“That shows how crazy they were”: Joe Strummer on the moment that marked the end of the Sex Pistols

There is a common pipeline that time and time again, we watch our favourite stars fall. In the 1970s, Joe Strummer watched the start of it as some of his own inspirations, or even his own peers, were lost. 

To highlight the point, let’s look towards modern music. When Arctic Monkeys first broke out, their magic lay in their normality. Alex Turner was writing tunes about teenage boys on nights outs down their local pub. It was all distinctly Northern and distinctly relatable with bar brawls and losing your girlfriend and getting drunk with your mates.

Then, that made them famous. Suddenly, those songs of the average life had them out in America, living in expensive hotels, dating it-girls and models. They had money and celebrity status, and a few years on, when they returned to their home of Sheffield for a run of shows, someone hung a flag on Hunter’s Bar, a place they’d once sung of, that read, “Hey Alex, how’s LA?”

It’s relevant because it happens time and time again. Artists get famous because of their ability to write beautifully about days-to-day life, or the experience of the everyman, but then that fame is exactly what removes them from that experience. It’s impossible to keep writing songs for working-class heroes if you’re now rich and famous. 

“We’d got so involved in the lifestyle of the group that we no longer had lives to write about,” Joe Strummer admitted of his own life, too, in the 1970s. All around him, artists were being plucked out of obscurity, praised for their normalcy and then given a life far from normal. He watched it happen over in the States as he said, “I think Bob Dylan feels that today, being singer-songwriters, he hasn’t really got a life to write about, it’s too far removed from people’s ordinary experience”.

But even amongst his own peers, he saw the Sex Pistols as the ultimate victim of this. The whole point of the band was that they were just four lads saying it how it was and singing about the world around them, but then, when they fell into a drug stupor prompted by new money and new access to a different world, Strummer said, “The Pistols didn’t write much either after a while”.

In his eyes, though, their fault came early.

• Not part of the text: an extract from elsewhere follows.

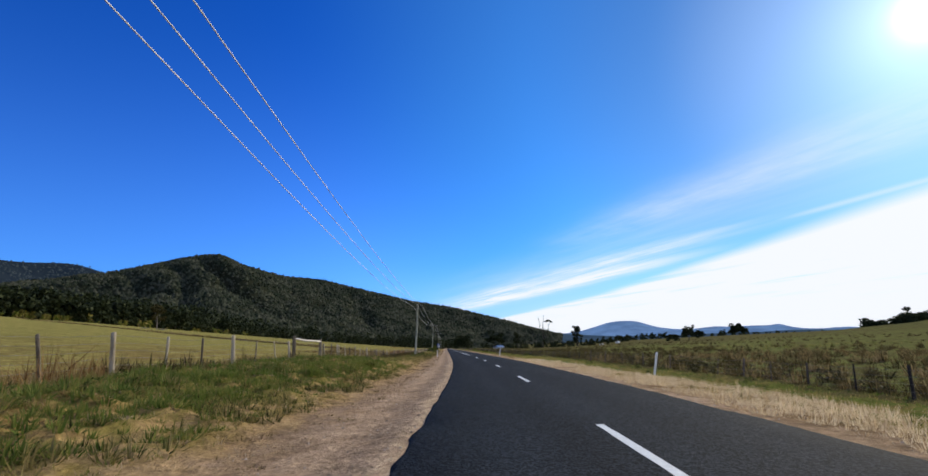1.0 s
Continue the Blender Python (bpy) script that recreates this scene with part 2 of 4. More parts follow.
def asphalt_material():
    """Dark sprayed seal: pale chips in black binder, smoother wheel tracks, worn by broad patches."""
    m = bpy.data.materials.new("asphalt")
    m.use_nodes = True
    nt = m.node_tree
    nt.nodes.clear()
    N, L = nt.nodes.new, nt.links.new
    out, b = N("ShaderNodeOutputMaterial"), N("ShaderNodeBsdfPrincipled")
    co = N("ShaderNodeTexCoord")
    vo = N("ShaderNodeTexVoronoi")
    vo.inputs["Scale"].default_value = 42.0
    L(co.outputs["Object"], vo.inputs["Vector"])
    sep = N("ShaderNodeSeparateColor")
    L(vo.outputs["Color"], sep.inputs[0])
    chips = N("ShaderNodeValToRGB")
    for e, p, v in zip(chips.color_ramp.elements, (0.3, 1.0), ((0.0058, 0.0079, 0.0096), (0.032, 0.0405, 0.0465))):
        e.position, e.color = p, (*v, 1)
    L(sep.outputs[0], chips.inputs["Fac"])
    n1 = N("ShaderNodeTexNoise")
    n1.inputs["Scale"].default_value, n1.inputs["Detail"].default_value = 0.35, 8.0
    mp = N("ShaderNodeMapping")
    mp.inputs["Scale"].default_value = (2.2, 0.35, 1)
    L(co.outputs["Object"], mp.inputs["Vector"])
    L(mp.outputs["Vector"], n1.inputs["Vector"])
    at = N("ShaderNodeAttribute")
    at.attribute_name = "lateral"
    # wheel tracks: smoother and darker, about 0.75 m either side of each lane's middle
    w = N("ShaderNodeMath")
    w.operation = "SINE"
    k = N("ShaderNodeMath")
    k.operation = "MULTIPLY_ADD"
    L(at.outputs["Fac"], k.inputs[0])
    k.inputs[1].default_value, k.inputs[2].default_value = 2 * math.pi / 1.4, 0.9
    L(k.outputs[0], w.inputs[0])
    s = N("ShaderNodeMath")
    s.operation = "MULTIPLY_ADD"
    L(w.outputs[0], s.inputs[0])
    s.inputs[1].default_value = 0.10
    L(n1.outputs["Fac"], s.inputs[2])
    shade = N("ShaderNodeValToRGB")
    for e, p, v in zip(shade.color_ramp.elements, (0.3, 0.72), (0.36, 0.62)):
        e.position, e.color = p, (v, v, v, 1)
    L(s.outputs[0], shade.inputs["Fac"])
    ov = N("ShaderNodeMixRGB")
    ov.blend_type, ov.inputs["Fac"].default_value = "OVERLAY", 0.8
    L(chips.outputs["Color"], ov.inputs["Color1"])
    L(shade.outputs["Color"], ov.inputs["Color2"])
    L(ov.outputs["Color"], b.inputs["Base Color"])
    b.inputs["Roughness"].default_value, b.inputs["Specular IOR Level"].default_value = 0.9, 0.04
    bn = N("ShaderNodeBump")
    bn.inputs["Strength"].default_value, bn.inputs["Distance"].default_value = 0.6, 0.008
    L(vo.outputs["Distance"], bn.inputs["Height"])
    L(bn.outputs["Normal"], b.inputs["Normal"])
    L(b.outputs["BSDF"], out.inputs["Surface"])
    return m


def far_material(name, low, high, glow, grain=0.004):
    """Backdrop hills seen through kilometres of air: haze painted in as a noise-varied blue emission."""
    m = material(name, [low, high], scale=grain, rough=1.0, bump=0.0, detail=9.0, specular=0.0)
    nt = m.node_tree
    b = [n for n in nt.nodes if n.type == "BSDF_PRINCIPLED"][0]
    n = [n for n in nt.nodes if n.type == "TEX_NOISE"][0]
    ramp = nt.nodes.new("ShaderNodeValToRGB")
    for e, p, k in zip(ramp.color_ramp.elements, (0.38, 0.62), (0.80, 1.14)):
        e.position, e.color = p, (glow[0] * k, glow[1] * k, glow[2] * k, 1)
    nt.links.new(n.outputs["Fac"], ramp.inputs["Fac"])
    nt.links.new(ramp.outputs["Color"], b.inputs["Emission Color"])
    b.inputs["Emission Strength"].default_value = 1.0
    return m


EARTH, ASPHALT = ground_material(), asphalt_material()
PAINT = material("road_paint", [(0.58, 0.60, 0.55), (0.78, 0.80, 0.74)], scale=9.0, rough=0.6, bump=0.4, bump_scale=90, fine=0.35)
POLE_WOOD = material("weathered_pole", [(0.17, 0.175, 0.13), (0.34, 0.345, 0.27), (0.50, 0.50, 0.40)], scale=2.2, rough=0.9, bump=0.7, bump_scale=18, stretch=(6, 6, 0.5), fine=0.5)
# stay pole's backlit darkness is put into this wood colour; the double crossarm shares it
DARK_POLE = material("darkened_pole_wood", [(0.075, 0.06, 0.05), (0.15, 0.12, 0.10)], scale=2.0, rough=0.9, bump=0.7, bump_scale=18, stretch=(6, 6, 0.5), fine=0.4)
POST_WOOD = material("fence_wood", [(0.08, 0.062, 0.044), (0.22, 0.185, 0.13), (0.40, 0.345, 0.245)], scale=3.0, rough=0.92, bump=0.7, bump_scale=25, stretch=(5, 5, 0.7), by="object", random=0.5, fine=0.4)
DARK_POST = material("dark_fence_wood", [(0.03, 0.025, 0.02), (0.075, 0.062, 0.05), (0.13, 0.11, 0.09)], scale=3.0, rough=0.92, bump=0.7, bump_scale=25, stretch=(5, 5, 0.7), by="object", random=0.5, fine=0.4)
RAIL_WOOD = material("pale_rail_wood", [(0.42, 0.39, 0.34), (0.62, 0.59, 0.53)], scale=3.0, rough=0.9, bump=0.5, bump_scale=20, stretch=(1, 6, 6), fine=0.3)
STEEL = material("galvanised_steel", [(0.42, 0.43, 0.44), (0.58, 0.59, 0.60)], scale=6.0, rough=0.45, bump=0.1, metallic=0.8)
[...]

He chalked it up to them firing their original member, Glen Matlock, claiming that was the moment they were lost to the sparkling world of music, as he recalled, “After they sacked Matlock, that was the end, because Matlock was the tunesmith”. Despite being the driving force behind the songs that would make them big, in Strummer’s eyes, the band fired Matlock out of nothing but newfound ego. 

To him, Matlock represented their normality and relatability. He wasn’t as off the deep end into punk as they all were, and was more sensible when it came to the business decisions and lifestyle balance of the band. But in 1977, already falling down the rabbit hole, the rest of the group fired him.

“That shows how crazy they were,” Strummer said, “just because he liked The Beatles, they sacked him”.